▶ [WHAT YOU HAVE TO DO]: Look below. Copy each line that has "follow" in it.

--*--

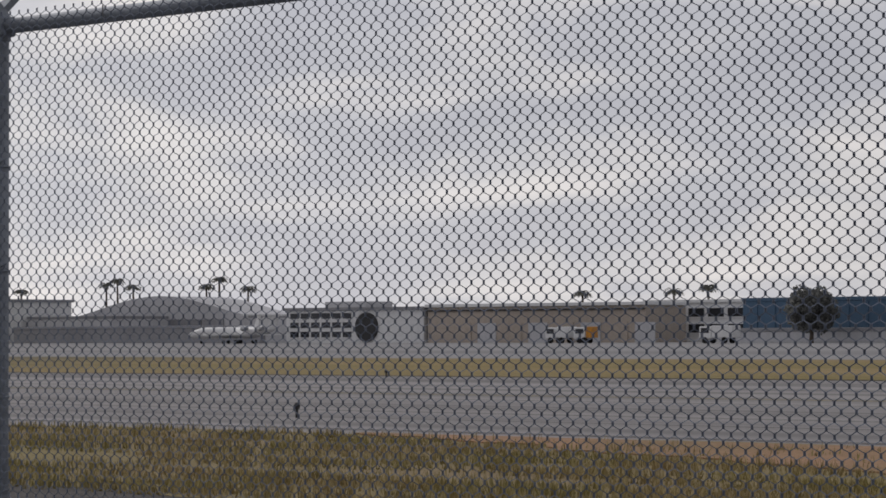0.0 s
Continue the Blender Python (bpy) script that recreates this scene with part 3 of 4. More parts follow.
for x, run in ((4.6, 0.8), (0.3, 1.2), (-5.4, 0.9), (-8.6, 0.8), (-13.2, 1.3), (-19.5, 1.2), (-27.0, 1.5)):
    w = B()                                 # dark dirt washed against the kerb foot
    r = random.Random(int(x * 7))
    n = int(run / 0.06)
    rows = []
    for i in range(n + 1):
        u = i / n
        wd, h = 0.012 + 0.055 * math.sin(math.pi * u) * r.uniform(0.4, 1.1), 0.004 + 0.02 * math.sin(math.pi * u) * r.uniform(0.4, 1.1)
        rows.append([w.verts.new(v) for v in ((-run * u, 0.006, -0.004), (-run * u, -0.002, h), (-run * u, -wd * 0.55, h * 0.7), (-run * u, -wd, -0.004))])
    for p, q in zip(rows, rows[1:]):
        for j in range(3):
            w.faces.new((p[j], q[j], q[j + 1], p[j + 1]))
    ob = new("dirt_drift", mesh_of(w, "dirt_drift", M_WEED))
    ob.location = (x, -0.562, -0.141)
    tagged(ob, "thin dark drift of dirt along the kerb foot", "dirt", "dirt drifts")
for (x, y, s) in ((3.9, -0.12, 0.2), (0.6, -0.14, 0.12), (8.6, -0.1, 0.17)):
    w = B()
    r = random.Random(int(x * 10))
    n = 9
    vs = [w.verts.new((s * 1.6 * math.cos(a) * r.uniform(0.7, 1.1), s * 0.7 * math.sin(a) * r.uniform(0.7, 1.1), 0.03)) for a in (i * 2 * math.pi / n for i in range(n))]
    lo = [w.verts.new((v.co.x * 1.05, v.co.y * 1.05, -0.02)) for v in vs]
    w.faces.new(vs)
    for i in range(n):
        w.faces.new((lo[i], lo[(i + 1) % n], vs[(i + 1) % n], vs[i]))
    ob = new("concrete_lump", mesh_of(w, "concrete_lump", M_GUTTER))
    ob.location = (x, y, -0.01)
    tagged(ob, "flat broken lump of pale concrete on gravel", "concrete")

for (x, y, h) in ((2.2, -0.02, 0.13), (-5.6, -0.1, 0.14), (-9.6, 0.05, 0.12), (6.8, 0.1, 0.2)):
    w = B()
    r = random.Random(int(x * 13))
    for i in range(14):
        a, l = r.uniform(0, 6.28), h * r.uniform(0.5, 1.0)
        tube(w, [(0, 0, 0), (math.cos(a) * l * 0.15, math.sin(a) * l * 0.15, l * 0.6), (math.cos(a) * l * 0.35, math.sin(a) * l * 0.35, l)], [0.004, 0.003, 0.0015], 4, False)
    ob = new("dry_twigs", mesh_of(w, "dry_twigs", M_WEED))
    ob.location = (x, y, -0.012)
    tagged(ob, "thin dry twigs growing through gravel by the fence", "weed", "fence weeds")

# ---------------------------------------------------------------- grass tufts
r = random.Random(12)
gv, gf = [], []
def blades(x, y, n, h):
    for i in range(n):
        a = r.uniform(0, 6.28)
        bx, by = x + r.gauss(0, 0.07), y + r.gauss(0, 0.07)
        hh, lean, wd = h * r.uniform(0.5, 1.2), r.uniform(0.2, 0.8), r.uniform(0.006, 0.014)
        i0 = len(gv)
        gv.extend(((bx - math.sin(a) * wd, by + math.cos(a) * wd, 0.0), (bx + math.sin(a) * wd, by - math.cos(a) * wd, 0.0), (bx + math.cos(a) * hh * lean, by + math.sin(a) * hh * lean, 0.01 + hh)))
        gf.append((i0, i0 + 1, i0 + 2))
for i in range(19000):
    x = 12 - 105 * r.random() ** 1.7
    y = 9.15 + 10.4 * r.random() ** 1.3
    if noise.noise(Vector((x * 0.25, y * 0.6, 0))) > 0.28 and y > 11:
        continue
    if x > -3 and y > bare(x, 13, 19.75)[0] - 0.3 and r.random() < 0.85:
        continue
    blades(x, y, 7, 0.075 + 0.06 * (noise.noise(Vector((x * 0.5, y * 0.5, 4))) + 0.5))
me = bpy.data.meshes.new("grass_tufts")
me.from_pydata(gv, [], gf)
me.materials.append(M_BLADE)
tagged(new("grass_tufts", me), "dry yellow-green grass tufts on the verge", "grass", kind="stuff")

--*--

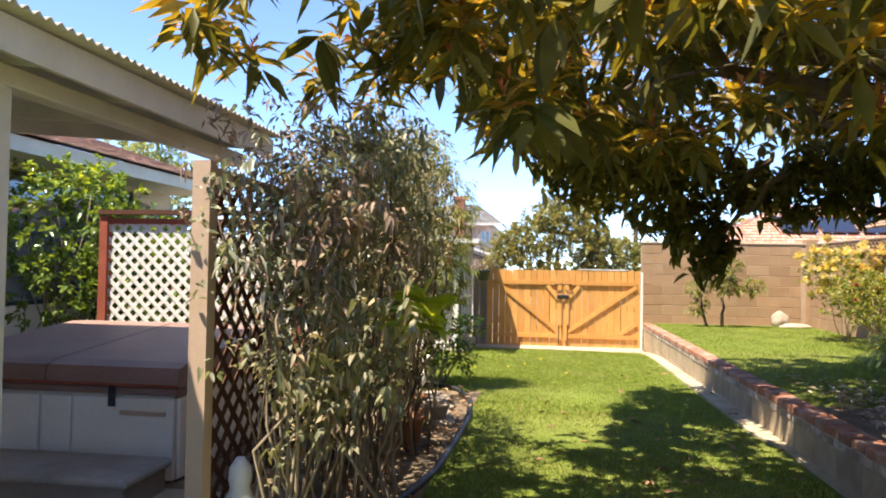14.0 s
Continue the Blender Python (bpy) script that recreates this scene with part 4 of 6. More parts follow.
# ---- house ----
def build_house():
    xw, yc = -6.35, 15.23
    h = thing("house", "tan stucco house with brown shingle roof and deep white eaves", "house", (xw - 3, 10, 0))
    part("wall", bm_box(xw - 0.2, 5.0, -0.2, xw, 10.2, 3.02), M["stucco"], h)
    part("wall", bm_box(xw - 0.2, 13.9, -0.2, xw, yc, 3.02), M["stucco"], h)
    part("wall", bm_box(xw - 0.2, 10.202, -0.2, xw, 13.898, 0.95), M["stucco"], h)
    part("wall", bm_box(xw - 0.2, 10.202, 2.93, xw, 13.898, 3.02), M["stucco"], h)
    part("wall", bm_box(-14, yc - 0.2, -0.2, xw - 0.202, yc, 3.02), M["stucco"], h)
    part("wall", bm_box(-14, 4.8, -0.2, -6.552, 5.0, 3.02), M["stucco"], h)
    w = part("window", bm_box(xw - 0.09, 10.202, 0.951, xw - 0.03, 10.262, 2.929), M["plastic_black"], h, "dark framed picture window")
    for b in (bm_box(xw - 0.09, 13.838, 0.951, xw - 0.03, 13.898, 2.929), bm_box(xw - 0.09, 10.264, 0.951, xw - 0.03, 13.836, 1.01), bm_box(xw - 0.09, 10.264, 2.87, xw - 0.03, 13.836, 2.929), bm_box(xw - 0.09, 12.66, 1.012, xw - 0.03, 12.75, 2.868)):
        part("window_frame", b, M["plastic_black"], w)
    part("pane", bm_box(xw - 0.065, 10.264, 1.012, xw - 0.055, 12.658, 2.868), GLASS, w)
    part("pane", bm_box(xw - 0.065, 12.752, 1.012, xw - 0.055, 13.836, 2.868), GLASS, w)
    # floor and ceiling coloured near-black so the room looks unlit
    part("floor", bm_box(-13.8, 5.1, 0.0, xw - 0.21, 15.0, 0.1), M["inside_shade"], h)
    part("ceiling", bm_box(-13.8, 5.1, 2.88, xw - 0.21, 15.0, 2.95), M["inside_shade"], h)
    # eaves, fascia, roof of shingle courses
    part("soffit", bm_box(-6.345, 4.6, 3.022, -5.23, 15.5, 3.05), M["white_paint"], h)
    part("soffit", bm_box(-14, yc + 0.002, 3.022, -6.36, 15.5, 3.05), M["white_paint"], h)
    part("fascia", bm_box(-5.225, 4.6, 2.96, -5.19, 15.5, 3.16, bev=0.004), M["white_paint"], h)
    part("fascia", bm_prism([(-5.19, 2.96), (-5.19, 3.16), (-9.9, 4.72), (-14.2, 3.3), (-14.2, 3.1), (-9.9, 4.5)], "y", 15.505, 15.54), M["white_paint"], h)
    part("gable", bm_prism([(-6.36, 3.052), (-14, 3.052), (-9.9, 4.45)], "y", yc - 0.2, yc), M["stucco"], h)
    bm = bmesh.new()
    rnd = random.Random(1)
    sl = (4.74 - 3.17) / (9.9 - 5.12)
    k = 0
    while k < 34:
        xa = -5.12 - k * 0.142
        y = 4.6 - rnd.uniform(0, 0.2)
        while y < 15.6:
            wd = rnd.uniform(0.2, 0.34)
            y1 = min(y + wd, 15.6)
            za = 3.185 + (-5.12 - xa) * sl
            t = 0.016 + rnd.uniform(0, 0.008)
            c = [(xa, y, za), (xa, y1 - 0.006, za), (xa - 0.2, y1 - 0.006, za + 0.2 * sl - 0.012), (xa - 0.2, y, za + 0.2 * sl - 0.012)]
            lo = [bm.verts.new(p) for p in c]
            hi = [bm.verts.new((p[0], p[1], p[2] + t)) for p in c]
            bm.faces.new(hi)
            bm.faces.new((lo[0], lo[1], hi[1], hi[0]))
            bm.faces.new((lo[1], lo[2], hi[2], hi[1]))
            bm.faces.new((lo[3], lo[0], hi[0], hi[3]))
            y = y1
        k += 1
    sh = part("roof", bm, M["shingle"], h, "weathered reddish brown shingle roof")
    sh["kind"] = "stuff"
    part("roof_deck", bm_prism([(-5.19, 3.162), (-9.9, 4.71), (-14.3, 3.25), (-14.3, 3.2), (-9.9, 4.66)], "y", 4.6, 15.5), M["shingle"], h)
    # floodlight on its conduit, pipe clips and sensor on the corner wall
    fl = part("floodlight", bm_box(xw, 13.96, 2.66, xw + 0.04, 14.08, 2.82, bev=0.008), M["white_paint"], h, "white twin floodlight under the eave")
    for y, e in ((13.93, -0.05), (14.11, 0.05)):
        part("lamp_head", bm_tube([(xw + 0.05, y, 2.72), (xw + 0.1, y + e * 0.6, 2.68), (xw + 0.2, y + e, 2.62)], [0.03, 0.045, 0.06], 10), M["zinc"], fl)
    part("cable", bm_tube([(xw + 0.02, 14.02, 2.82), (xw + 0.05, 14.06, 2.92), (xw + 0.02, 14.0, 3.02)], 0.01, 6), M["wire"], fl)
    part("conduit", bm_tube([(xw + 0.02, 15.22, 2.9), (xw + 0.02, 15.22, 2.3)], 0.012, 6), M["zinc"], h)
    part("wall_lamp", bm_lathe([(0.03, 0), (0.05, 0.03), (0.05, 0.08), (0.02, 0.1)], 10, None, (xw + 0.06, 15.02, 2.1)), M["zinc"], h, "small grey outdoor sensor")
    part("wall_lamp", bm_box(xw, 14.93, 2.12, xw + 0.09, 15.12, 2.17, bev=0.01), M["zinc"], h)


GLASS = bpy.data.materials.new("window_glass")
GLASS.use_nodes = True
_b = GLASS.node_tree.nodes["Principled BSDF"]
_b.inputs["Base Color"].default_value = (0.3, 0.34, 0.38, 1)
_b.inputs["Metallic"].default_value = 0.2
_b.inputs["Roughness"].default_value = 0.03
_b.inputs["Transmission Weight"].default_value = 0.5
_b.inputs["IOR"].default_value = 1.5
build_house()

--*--

▶ [RESULT]:
Continue the Blender Python (bpy) script that recreates this scene with part 3 of 4. More parts follow.
Continue the Blender Python (bpy) script that recreates this scene with part 4 of 6. More parts follow.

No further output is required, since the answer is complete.